When we see (and show) more than our heads, our communication is more natural, because we are not „talking heads“, we are more. Our mirror neurons fire differently, we „touch“ each other more, we resonate with more than just our heads.

Heads are more associated and liked with thinking and talking, bodies more with feeling, doing, resonance, contact.

If we only see talking heads, then implicitly we are even more focused on thinking and speaking, all other, essential channels of our interaction and communication – sensing, feeling, sensing, guessing, hesitating. When we see more than just our heads, our faces, more will come between us in communication, in interaction, in resonance.

How strongly do we stimulate and energize ourselves and others when we sit and see only the heads of others?

The more we can contribute, we can give of ourselves, the less we have to hold back. Walking on thin communicative ice is exhausting, because we have to make a step and hold back at the same time – we are constantly testing, attentively, cautiously, perhaps too cautiously, whether the ice is still bearing. Trying to contribute and to hold back at the same time, it is extremely exhausting. The result: „zoom fatigue“.

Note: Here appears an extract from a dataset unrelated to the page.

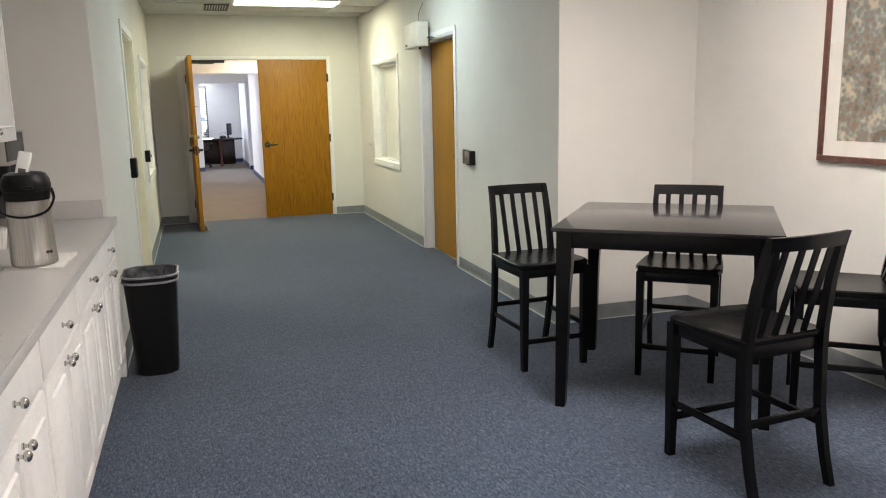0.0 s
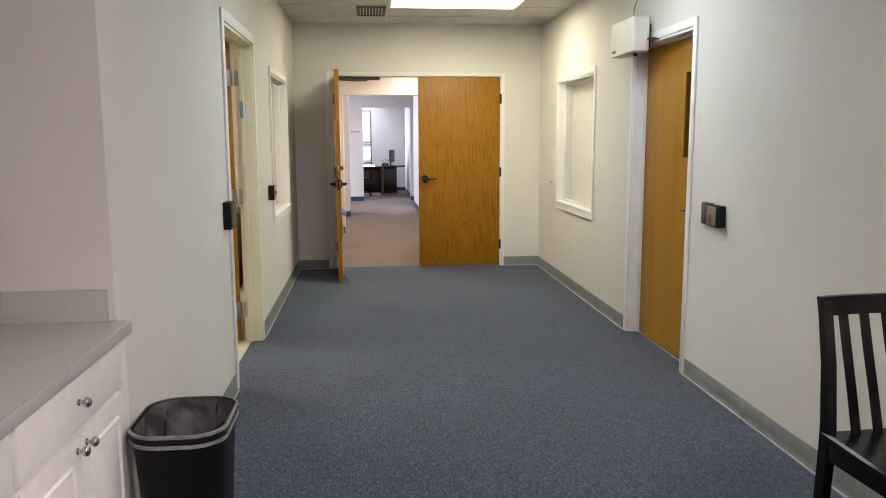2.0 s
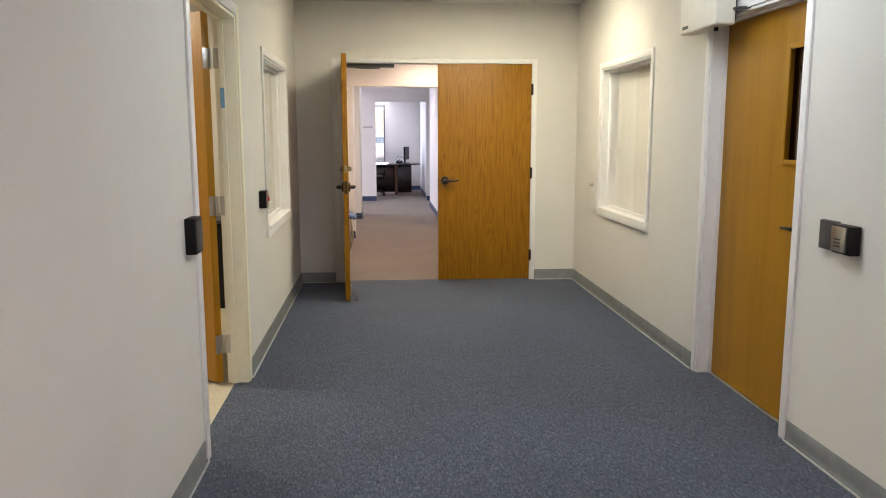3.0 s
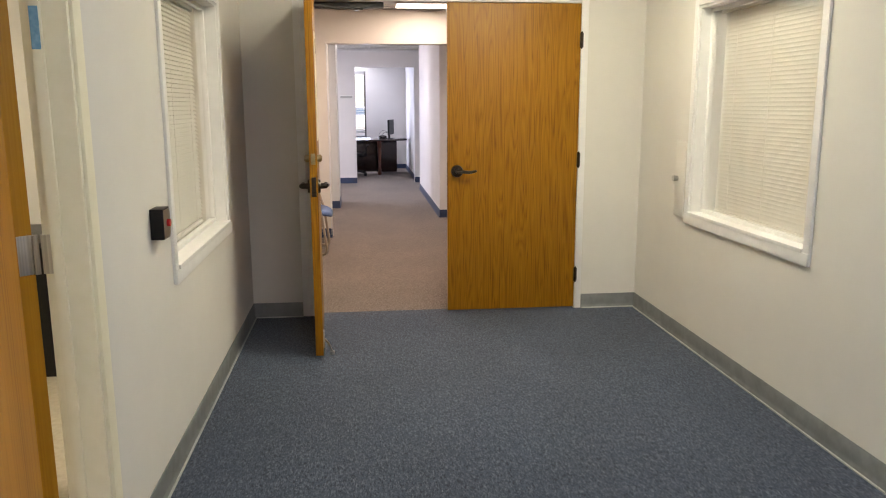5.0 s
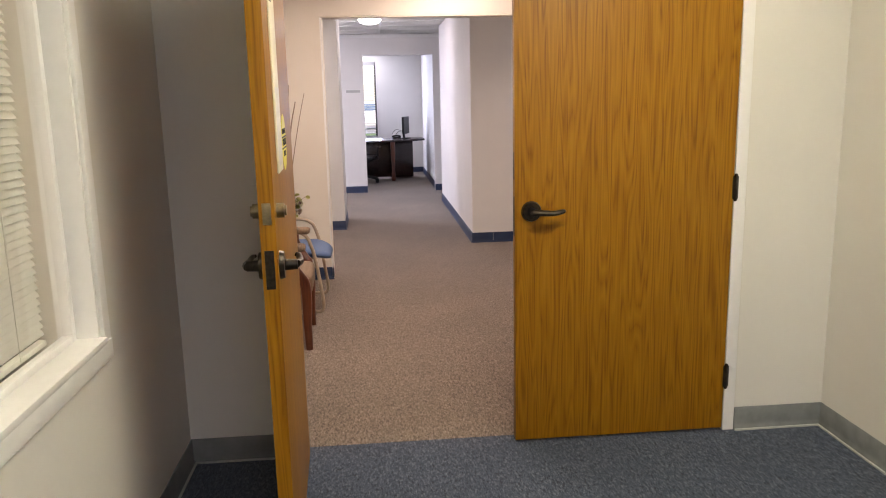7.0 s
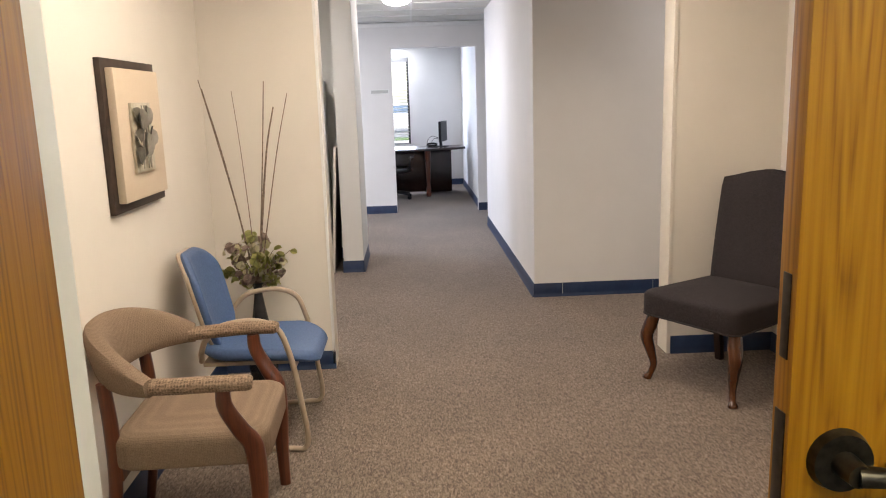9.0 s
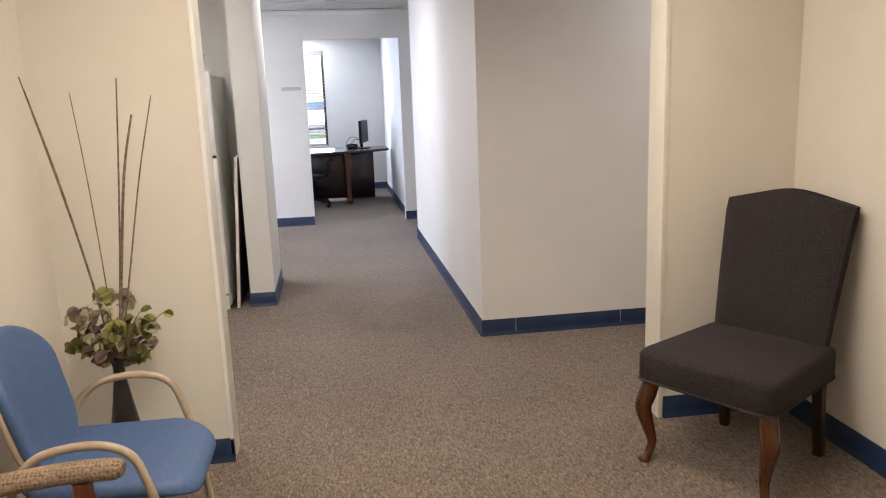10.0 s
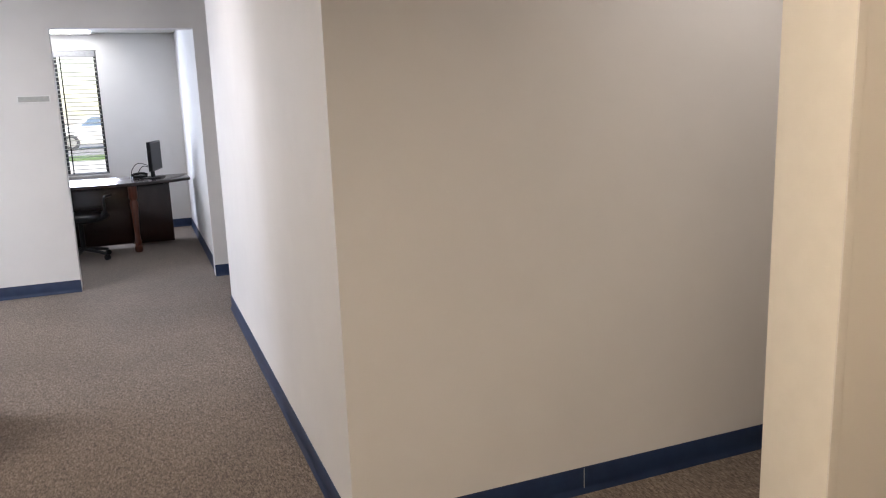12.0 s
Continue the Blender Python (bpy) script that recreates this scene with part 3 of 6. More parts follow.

It is more powerful if we can trust that the ice is still bearing. If we can align and express our forces and resources – our inner ones and those with others. If we can bring all our weight, our significance, all what we are to the bearing ice, the dancefloor, the virtual team meeting.

Then collaboration and communication may be a creative, joyful dance.

Stay healthy – physically and mentally,

Christian

idea@leadingdigital.org

Written: April 19, 2020. Revised: May 9, 2020 and May 20, 2020

Meetings, bloody digital meetings. Leading digital.

The current exceptional situation exposes how frighteningly unimaginative many managers are and that they have a tunnel vision of how to shape cooperation. Take meetings, for example:

They know only one category of meeting – and hardly differentiate whether in the actual case it is about coordination, exchange, emotional check, collaboration and getting actual work done.

„Great groups ship“
– Warren Bennis

So far, they knew about only one category of holding meetings: sitting together.

They now know only one category of holding meetings: sitting together via video conferencing.

They know only one way of organizing meetings: one talks, the others listen (or don’t listen).

They only know one category of sharing in a meeting: one person says something, then the next person presents, the others fall asleep.

They know only one way of dealing with what they have heard: „Are there any more questions?“

Their definition of EQ or connecting with others is to make jokes („icebreakers“), or in these corona-times sharing the difficulties of video conferencing and home-schooling. While everybody may relate, this topic has worn off. And it did not require much effort.

Real connection requires more: people who belong and who feel that their belonging makes sense, is valued, and adds value. And how could this better be demonstrated in a work environment to experience that people’s work matter?

From tunnel vision to a new vision of digital (and analog) leadership

This tunnel vision of leadership has been of little help so far, the current situation exposes it dramatically.

At the moment it seems that virtual leadership means digital leadership to a large extent, because the analog, the physical has been reduced and we communicate mainly via digital tools. Still, us, leaders „as full-body-interventions“ still exist.

If we want to keep something when we return to the physical sphere, it should be a wise and mindful balance: which part of leadership takes place digitally, which analog?

And it will be even more worthwhile than today to ask some important questions:

When is the design of collaboration mainly communication, when is is collaboration?

How much of this ideally takes place synchronously, but when is asynchronous work more appropriate?

When is it about verbal, oral exchange? When is written exchange more helpful?

How do we build things together – documents, products, services?

How do we work together in the future? When do we see faces, when hands, when work?

In short: How do I really lead effectively?

Everybody runs around with half of an idea, we need others to connect, cooperate, communicate, collaborate, and complete.